Mas o caso de um caminhão é bem diferente.
Quando a “ferramenta de trabalho” vira bem partilhável
Embora o caminhão seja usado no exercício de uma profissão, ele costuma ter alto valor de mercado, ser financiado por anos e mantido com a renda conjunta do casal. Na prática, ele representa não apenas uma ferramenta de trabalho, mas um ativo familiar, usado para gerar renda e sustentar a casa, os filhos e toda a vida em comum.
Ou seja: o bem pode estar em nome de um dos cônjuges, mas foi adquirido, mantido e valorizado com o esforço mútuo da vida a dois.
Na prática: o que acontece?
Vamos a um exemplo claro:
Durante sete anos de casamento, o ex-marido da Patrícia financiou um caminhão de R$ 280 mil.

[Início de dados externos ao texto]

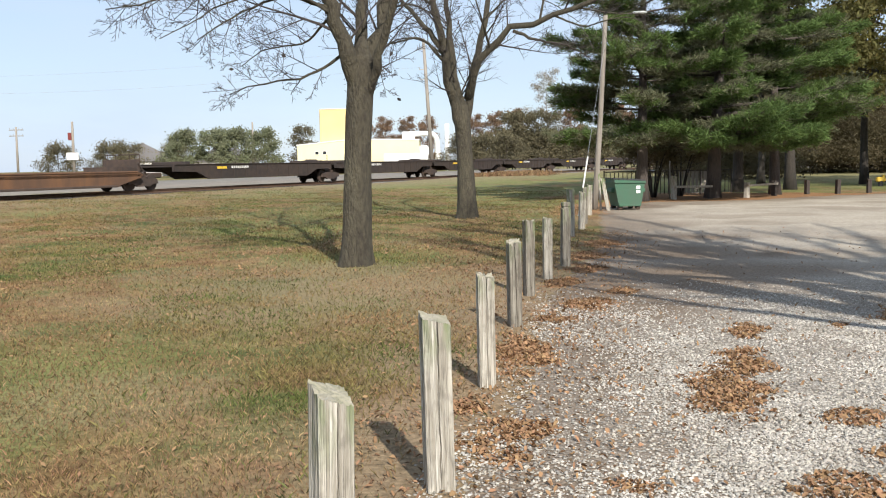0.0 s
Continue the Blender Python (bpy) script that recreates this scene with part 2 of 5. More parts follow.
M = {
    "post": post_material("weathered wood", (0.57, 0.535, 0.465), (0.39, 0.35, 0.285), 0.85),
    "umber_car": material("dark umber car paint", (0.085, 0.052, 0.038), 0.7, 0, 0.2, 1.5, 0.2, 20, (0.05, 0.036, 0.03), (1, 1, 0.35)),
    "oak_bark": material("dark oak bark", (0.060, 0.050, 0.040), 0.95, 0, 0.2, 8, 0.8, 18, (0.028, 0.024, 0.02), (3, 3, 0.6), dist=0.05),
    "far_olive": leaf_material("far dull olive leaves", (0.175, 0.150, 0.085), (0.13, 0.115, 0.07), 0.25, 0.35),
    "galvanised": material("dull galvanised bars", (0.42, 0.44, 0.42), 0.6, 0.3, 0.1, 5, 0.1, 30),
    "post_end": material("weathered end grain with moss", (0.40, 0.36, 0.29), 0.95, 0, 0.2, 14, 0.8, 60, (0.16, 0.165, 0.085)),
    "old_post": material("dark creosoted wood", (0.080, 0.062, 0.048), 0.9, 0, 0.2, 6, 0.5, 40, (0.040, 0.032, 0.027), (3, 3, 0.3)),
    "pole": material("grey utility pole wood", (0.33, 0.295, 0.25), 0.9, 0, 0.2, 6, 0.6, 30, (0.19, 0.165, 0.135), (4, 4, 0.12), gain=2.4),
    "bark": material("grey furrowed bark", (0.084, 0.073, 0.048), 0.95, 0, 0.2, 10, 1.0, 16, (0.038, 0.031, 0.022), (2.0, 2.0, 0.7), dist=0.06, gain=2.0),
    "twig": material("grey brown twigs", (0.055, 0.044, 0.040), 0.9, 0, 0.2, 5, 0.2, 30, (0.036, 0.029, 0.027)),
    "pine_bark": material("dark pine bark", (0.11, 0.09, 0.075), 0.95, 0, 0.2, 8, 0.8, 18, (0.05, 0.04, 0.035), (3, 3, 0.6), dist=0.05),
    "needle": leaf_material("pine needles", (0.125, 0.185, 0.050), (0.092, 0.145, 0.044), 0.4, 0.35),
    "needle_dull": leaf_material("dull inner pine needles", (0.165, 0.170, 0.095), (0.125, 0.125, 0.075), 0.35, 0.35),
    "oak_leaf": leaf_material("olive and tan oak leaves", (0.145, 0.132, 0.045), (0.105, 0.104, 0.037), 0.35, 0.4),
    "oak_leaf_b": leaf_material("green yellow oak leaves", (0.150, 0.150, 0.043), (0.175, 0.130, 0.043), 0.35, 0.4),
    "bush_leaf": leaf_material("green bush leaves", (0.21, 0.235, 0.125), (0.18, 0.175, 0.115), 0.25, 0.35),
    "russet": leaf_material("russet autumn leaves", (0.27, 0.165, 0.10), (0.22, 0.155, 0.105), 0.3, 0.35),
    "pale_twig": material("pale grey twigs", (0.26, 0.225, 0.185), 0.9, 0, 0.2, 5, 0.2, 30),
    "pale_tree": leaf_material("pale dry leaves", (0.32, 0.27, 0.19), (0.25, 0.22, 0.16), 0.3, 0.3),
    "wood_edge": leaf_material("dark woods leaves", (0.135, 0.120, 0.064), (0.138, 0.106, 0.062), 0.12, 0.45),
    "litter": leaf_material("dry brown fallen leaves", (0.325, 0.195, 0.104), (0.24, 0.14, 0.073), 0.38, 0.15),
    "stone": material("pale crushed limestone", (0.46, 0.425, 0.37), 0.9, 0, 0.12, 1.6, 0.3, 60, (0.32, 0.288, 0.242), per=0.45, gain=3.0),
    "blade": leaf_material("grass blades", (0.108, 0.132, 0.037), (0.27, 0.168, 0.080), 0.68, 0.3, 0.7, 3.0),
    "dry_blade": leaf_material("dry grass blades", (0.32, 0.215, 0.115), (0.19, 0.103, 0.052), 0.68, 0.3, 0.8, 3.0),
    "ballast": material("grey track ballast", (0.27, 0.245, 0.215), 0.95, 0, 0.2, 12, 0.8, 25, (0.15, 0.135, 0.115)),
    "tie": material("creosoted railway tie", (0.09, 0.075, 0.065), 0.9, 0, 0.2, 6, 0.4, 30),
    "rail": material("rusty rail steel", (0.20, 0.12, 0.08), 0.5, 0.6, 0.2, 8, 0.2, 40),
    "black_steel": material("sooty black steel", (0.026, 0.022, 0.021), 0.75, 0.1, 0.25, 3, 0.3, 25, (0.055, 0.038, 0.030)),
    "truck_steel": material("rusty brown truck steel", (0.045, 0.034, 0.029), 0.85, 0.1, 0.25, 4, 0.3, 25, (0.085, 0.055, 0.04)),
    "brown_car": material("rusty brown car paint", (0.175, 0.085, 0.039), 0.75, 0, 0.2, 1.6, 0.2, 20, (0.095, 0.053, 0.033), (1, 1, 0.35), gain=2.2),
    "yellow_car": material("weathered yellow car paint", (0.395, 0.235, 0.068), 0.65, 0, 0.2, 1.4, 0.2, 20, (0.20, 0.118, 0.047), (1, 1, 0.3), gain=2.2),
    "maroon_car": material("maroon car paint", (0.23, 0.075, 0.06), 0.6, 0, 0.2, 1.2, 0.2, 20, (0.15, 0.055, 0.05)),
    "blue_car": material("slate blue painted car side", (0.045, 0.056, 0.095), 0.6, 0, 0.2, 1.4, 0.2, 20, (0.085, 0.062, 0.062)),
    "spray_red": material("red spray paint", (0.42, 0.085, 0.04), 0.6, 0, 0.15, 3, 0.05, 20),
    "spray_blue": material("light blue spray paint", (0.06, 0.14, 0.34), 0.6, 0, 0.2, 3, 0.05, 20),
    "post_dark": post_material("dark weathered wood", (0.36, 0.335, 0.28), (0.20, 0.175, 0.14), 0.7),
    "yard": material("trodden grey yard stone", (0.25, 0.22, 0.18), 0.95, 0, 0.2, 3, 0.8, 25, (0.15, 0.13, 0.105)),
    "box_green": material("green container paint", (0.020, 0.118, 0.042), 0.5, 0, 0.15, 1.5, 0.1, 12, (0.028, 0.095, 0.042)),
    "box_red": material("oxide red container paint", (0.185, 0.032, 0.028), 0.55, 0, 0.15, 1.5, 0.1, 12, (0.14, 0.031, 0.028)),
    "box_brick": material("brick red container paint", (0.235, 0.056, 0.042), 0.55, 0, 0.15, 1.5, 0.1, 12, (0.185, 0.052, 0.042)),
    "box_white": material("off-white container paint", (0.56, 0.555, 0.48), 0.5, 0, 0.1, 1.2, 0.1, 12, (0.46, 0.44, 0.37)),
    "box_orange": material("orange container paint", (0.62, 0.155, 0.03), 0.5, 0, 0.12, 1.5, 0.1, 12, (0.58, 0.14, 0.035)),
    "box_teal": material("teal green container paint", (0.038, 0.145, 0.095), 0.55, 0, 0.15, 1.5, 0.1, 12, (0.048, 0.115, 0.08)),
    "white": material("white paint", (0.80, 0.79, 0.76), 0.5, 0, 0.06, 3, 0.05, 20),
    "black": material("black paint", (0.025, 0.025, 0.027), 0.5, 0, 0.1, 3, 0.05, 20),
    "blue": material("blue lettering paint", (0.03, 0.05, 0.28), 0.5, 0, 0.1, 3, 0.05, 20),
    "spray_orange": material("orange spray paint", (0.70, 0.12, 0.03), 0.6, 0, 0.1, 3, 0.05, 20),
    "spray_yellow": material("yellow spray paint", (0.75, 0.50, 0.05), 0.6, 0, 0.1, 3, 0.05, 20),
    "spray_grey": material("grey spray paint", (0.45, 0.45, 0.46), 0.6, 0, 0.2, 3, 0.05, 20),
    "chrome": material("galvanised steel", (0.55, 0.55, 0.54), 0.45, 0.7, 0.1, 5, 0.1, 30),
    "cream": material("cream yellow metal siding", (0.80, 0.71, 0.44), 0.6, 0, 0.05, 0.4, 0.05, 10),
    "amber": material("amber yellow siding", (0.78, 0.58, 0.25), 0.6, 0, 0.06, 0.4, 0.05, 10),
    "dumpster": material("dark green dumpster paint", (0.030, 0.115, 0.062), 0.6, 0, 0.2, 2.5, 0.2, 20, (0.05, 0.095, 0.06)),
    "dark_plastic": material("black plastic lid", (0.03, 0.03, 0.032), 0.6, 0, 0.1, 4, 0.1, 20),
    "blue_can": material("light blue plastic drum", (0.10, 0.36, 0.62), 0.5, 0, 0.1, 4, 0.1, 20),
    "play_blue": material("dark blue play equipment", (0.030, 0.028, 0.075), 0.5, 0, 0.1, 4, 0.1, 20),
    "play_yellow": material("yellow plastic", (0.55, 0.36, 0.045), 0.5, 0, 0.1, 4, 0.1, 20),
    "glass": material("dark window glass", (0.03, 0.035, 0.04), 0.1, 0, 0.1, 4, 0, 20),
    "house_wall": material("pale house siding", (0.62, 0.60, 0.56), 0.8, 0, 0.1, 2, 0.1, 20),
    "roof": material("grey shingle roof", (0.20, 0.19, 0.19), 0.9, 0, 0.1, 2, 0.1, 20),
}


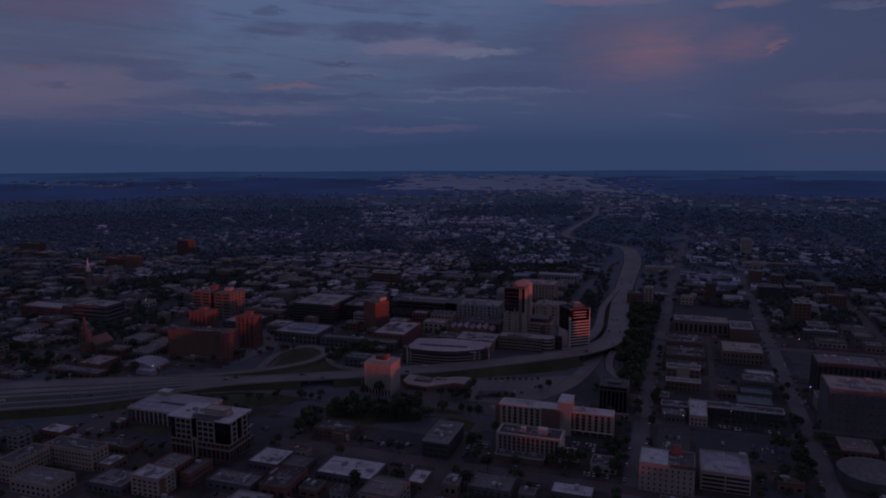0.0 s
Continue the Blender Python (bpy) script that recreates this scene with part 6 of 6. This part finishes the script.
ROSY, RIM_BOX = [], []
for a0, a1, r0, r1, n, kind in QUARTERS:
    for k in range(n):
        x, y, r = far_spot(r0, r1, a0, a1)
        a, b = grid(x, y)
        if near_road(x, y, 3) or (r < 1300 and on_street(a, b)) or not free(a - 7, b - 7, a + 7, b + 7):
            continue
        turn = -PHI + random.choice((0, 90))
        if kind == "shed":
            w, d, h = random.uniform(12, 38), random.uniform(9, 17), random.uniform(4, 7)
        elif kind == "low":
            w, d, h = random.uniform(15.2, 30), random.uniform(8, 14), random.uniform(3.5, 7)
        elif kind == "rosy":
            w, d, h = random.uniform(8, 30), random.uniform(6, 9), random.uniform(5, 9)
        else:
            w, d, h = random.uniform(6, 12.5), random.uniform(5, 8.5), random.uniform(3.5, 5.5)
        (ROSY if kind == "rosy" else RIM_BOX if kind == "shed" or r > 1800 else FAR_BOX).append((x, y, w, d, h, turn))
for k in range(650):
    x, y, r = far_spot(880, 2500)
    a, b = grid(x, y)
    if free(a - 6, b - 6, a + 6, b + 6) and not near_road(x, y, 4) and not on_street(a, b) and not inside(x, y, WOODS):
        big = random.random() < 0.12
        w, d = (random.uniform(14, 28), random.uniform(10, 17)) if big else (random.uniform(7, 12), random.uniform(5, 9))
        (RIM_BOX if r > 1800 else FAR_BOX).append((x, y, w, d, random.uniform(6, 11) if big else random.uniform(3.5, 6.5), -PHI + random.choice((0, 90))))
houses("rim_buildings", RIM_BOX, "countless far sheds and houses with pale roofs", M["hazed_rim_roofs"], 9)
houses("far_buildings", FAR_BOX, "countless far houses and sheds with mixed roofs", M["hazed_far_roofs"], 3)
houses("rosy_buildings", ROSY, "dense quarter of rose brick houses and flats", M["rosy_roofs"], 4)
for k in range(30000):
    x, y, r = far_spot(820, 2400)
    a, b = grid(x, y)
    dens = 0.75 + 0.5 * min(1, max(0, (r - 850) / 900)) + 1.2 * noise.noise((x * 0.003, y * 0.003, 5.0))
    if inside(x, y, WOODS):
        dens = 1.0
    elif inside(x, y, QUARTERS):
        dens *= 0.5
    if random.random() < dens and not near_road(x, y, -4) and not on_street(a, b) and free(a - 3, b - 3, a + 3, b + 3):
        MID_TREES.append((x, y, random.uniform(2.8, 4.8) * (r / 1000) ** 0.4))
NEARER = [m for m in MID_TREES if math.hypot(m[0], m[1]) < 1180]
near_woods("street_trees", NEARER[:3000], "countless dark leafy trees along streets and in yards", M["street_leaf"])
near_woods("block_trees", [(x, y, s * 4.2) for x, y, s in YARD_TREES[330:]], "countless small trees between low buildings", M["street_leaf"])
woods("mid_trees", [(x, y, s * 1.15, -0.3 * s) for x, y, s in MID_TREES if 1180 <= math.hypot(x, y) < 1500], 5, "countless dark leafy trees between the houses", M["hazed_mid_leaf"], 4, 0.65)
woods("outer_trees", [(x, y, s * 1.3, -0.75 * s) for x, y, s in MID_TREES if math.hypot(x, y) >= 1500], 4, "closed dark crowns of trees farther out", M["hazed_far_leaf"], 5, 0.55)
FAR = []
for k in range(8500):
    x, y, r = far_spot(1950, 3100)
    if inside(x, y, QUARTERS) and random.random() < 0.75 or (-90 < x < 1220 and 3040 < y < 4300 and random.random() < 0.9):
        continue
    if inside(x, y, WOODS) or random.random() < 0.62 + 0.7 * noise.noise((x * 0.002, y * 0.002, 7.0)):
        FAR.append((x, y, random.uniform(0.7, 1.3) * min(5.6, 2.4 + r / 700), rise(x, y) - 3.0))
woods("far_woods", FAR, 3, "dark woods reaching to the rim of the land", M["hazed_far_leaf"], 6, 0.4)

bm = bmesh.new()
for i in range(40):
    for j in range(16):
        q = []
        for di, dj in ((0, 0), (1, 0), (1, 1), (0, 1)):
            u, v = (i + di) / 40, (j + dj) / 16
            x, y = -82 + 250 * v + (1184 - 98 * v) * u, 3290 - 400 * u + 1180 * v
            q.append((x, y, rise(x, y) + 2.0))
        rim = min(i / 8, (39 - i) / 8, j / 2.5, (15 - j) / 5)
        if rim + noise.noise((i * 0.31, j * 0.5, 2.0)) * 1.6 > 0.25:
            quad(bm, q)
setting("airfield", bm, M["airfield"], None, "pale flat airfield far out")
random.seed(8)
SHEDS = []
for k in range(34):
    x, y = random.uniform(-110, 1380), random.choice((random.uniform(3100, 3330), random.uniform(3100, 4200), random.uniform(3950, 4150)))
    SHEDS.append((x, y, random.uniform(25, 90), random.uniform(14, 26), random.uniform(4, 8), random.choice((0, 0, 8, -PHI))))
houses("airfield_sheds", SHEDS, "pale hangars and sheds round the airfield", M["hazed_rim_roofs"], 5)


def far_cars(spots):
    """Small parked cars in the streets and lots farther out, in one mesh."""
    V, F, MI = [], [], []
    for x, y, turn in spots:
        c, s = math.cos(radians(turn)), math.sin(radians(turn))
        n = len(V)
        for rows in (((-2.2, -0.85, 0.1), (2.2, -0.85, 0.1), (2.2, 0.85, 0.1), (-2.2, 0.85, 0.1)), ((-2.2, -0.85, 0.95), (2.2, -0.85, 0.85), (2.2, 0.85, 0.85), (-2.2, 0.85, 0.95)), ((-1.2, -0.68, 1.45), (0.5, -0.68, 1.45), (0.5, 0.68, 1.45), (-1.2, 0.68, 1.45))):
            V += [(x + c * p - s * q, y + s * p + c * q, 0.15 + z) for p, q, z in rows]
        for lo, mi in ((n, 0), (n + 4, 1)):
            for k in range(4):
                F.append((lo + k, lo + (k + 1) % 4, lo + 4 + (k + 1) % 4, lo + 4 + k))
                MI.append(mi)
        F.append((n + 8, n + 9, n + 10, n + 11))
        MI.append(0)
    me = bpy.data.meshes.new("far_cars")
    me.from_pydata(V, [], F)
    me.materials.append(M["far_car_paint"])
    me.materials.append(M["black_glass"])
    me.polygons.foreach_set("material_index", MI)
    tagged(new("far_cars", me), "countless small parked cars in streets and lots", "cars", "", "stuff")


M["far_car_paint"] = palette("far_car_paint", [(0.62, 0.62, 0.62), (0.06, 0.06, 0.065), (0.30, 0.31, 0.32), (0.72, 0.72, 0.71), (0.14, 0.03, 0.03), (0.05, 0.07, 0.13), (0.2, 0.195, 0.19), (0.5, 0.5, 0.5)], 3, 0.35, "island", 0.05)
random.seed(77)
SPOTS = []
for a0, b0, a1, b1 in PAVED:
    if b0 > 1150:
        continue
    for side in range(2):
        for k in range(random.randrange(0, 5)):
            b = random.uniform(b0, b1)
            a = a0 - 1.6 if side else a1 + 1.6
            if free(a - 1, b - 2.5, a + 1, b + 2.5):
                p = place(a, b).translation
                SPOTS.append((p.x, p.y, 90 - PHI))
    a, b = random.uniform(a0 + 2, a1 - 20), random.uniform(b0 + 4, b1 - 4)
    for k in range(random.randrange(3, 8)):
        if free(a + 2.8 * k - 1.3, b - 2.6, a + 2.8 * k + 1.3, b + 2.6) and random.random() < 0.8:
            p = place(a + 2.8 * k, b).translation
            SPOTS.append((p.x, p.y, 90 - PHI))
far_cars(SPOTS)

# ---- unseen blocks added below the view to shade the streets ----
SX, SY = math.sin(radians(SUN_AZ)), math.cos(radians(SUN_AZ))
for q0, q1, h in SHADE_BLOCKS:
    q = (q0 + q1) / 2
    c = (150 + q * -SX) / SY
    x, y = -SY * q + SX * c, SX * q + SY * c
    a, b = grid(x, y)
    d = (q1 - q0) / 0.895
    # helper block that only cuts the low sun, not a known building
    building("office_building", "unseen plain grey block added to shade the streets", a - 7, b - d / 2, a + 7, b + d / 2, h, M["grey"], M["roof_grey"], front=(4, max(2, int(h / 4))), side=(max(2, int(d / 5)), max(2, int(h / 4))), panes=False, units=1, group="downtown blocks")


def ridge(q0, q1, h, label):
    """An unseen ridge added far behind the shade blocks, across the rays of the low sun."""
    bm = bmesh.new()
    rows = []
    n = 24
    for i in range(n + 1):
        q = q0 + (q1 - q0) * i / n
        c = (-520 - SX * q) / SY
        x, y = -SY * q + SX * c, SX * q + SY * c
        top = h * min(1.0, 20.0 * i / n + 0.05, 20.0 * (n - i) / n + 0.05) * (1 + 0.06 * math.sin(i * 1.7))
        rows.append([bm.verts.new((x, y + o, z)) for o, z in ((-160, -1), (-60, top * 0.7), (0, top), (60, top * 0.7), (160, -1))])
    for r0, r1 in zip(rows, rows[1:]):
        for k in range(4):
            bm.faces.new((r0[k], r1[k], r1[k + 1], r0[k + 1]))
    setting("ridge", bm, M["ground"], None, label)


# both ridges are made up, to keep the sun off the far land
ridge(-2400, 130, 125, "unseen low ridge added to shade the far land")
ridge(815, 4200, 140, "unseen low ridge added to shade the far land")
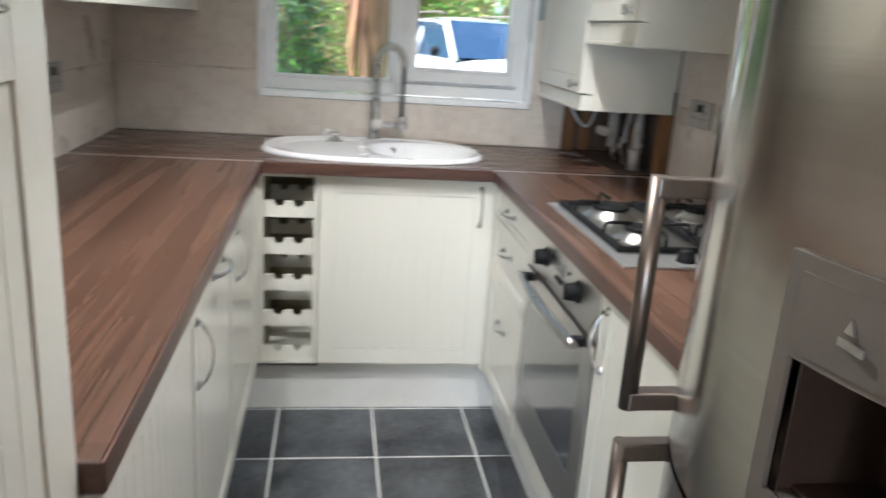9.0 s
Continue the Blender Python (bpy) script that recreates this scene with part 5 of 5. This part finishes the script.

Ele dizia que o veículo era “só dele”, por ser instrumento de trabalho. Mas o financiamento foi pago com a renda gerada durante o casamento.
Enquanto ele dirigia, Patrícia cuidava da casa, dos filhos, das contas — e com isso, tornava possível o trabalho dele.
Resultado? O caminhão permaneceu com ele, mas ele precisou pagar R$ 140 mil à ex-esposa, referente à metade do valor do bem. Isso é o que a lei determina em casos como esse.
“Então tudo que é usado no trabalho entra na partilha?”
Não. A diferença está no valor, na função e no contexto de aquisição e uso. Uma ferramenta de trabalho simples, pessoal e de baixo valor pode ser excluída da partilha. Mas um bem de alto valor, financiado em conjunto e usado para sustentar a família, entra no cálculo do patrimônio comum — e deve ser dividido de forma justa.
Justiça não é força, é equilíbrio
No fim das contas, partilha de bens não é sobre quem grita mais alto, quem tem o bem no próprio nome ou quem acha que merece mais.
É sobre o que a lei estabelece como justo dentro do esforço comum de uma vida a dois.
Se você está passando por um processo de separação ou tem dúvidas sobre o que entra (ou não) na partilha, busque orientação jurídica. Conhecer seus direitos é a melhor forma de proteger o que é seu — e resolver as coisas com clareza e justiça.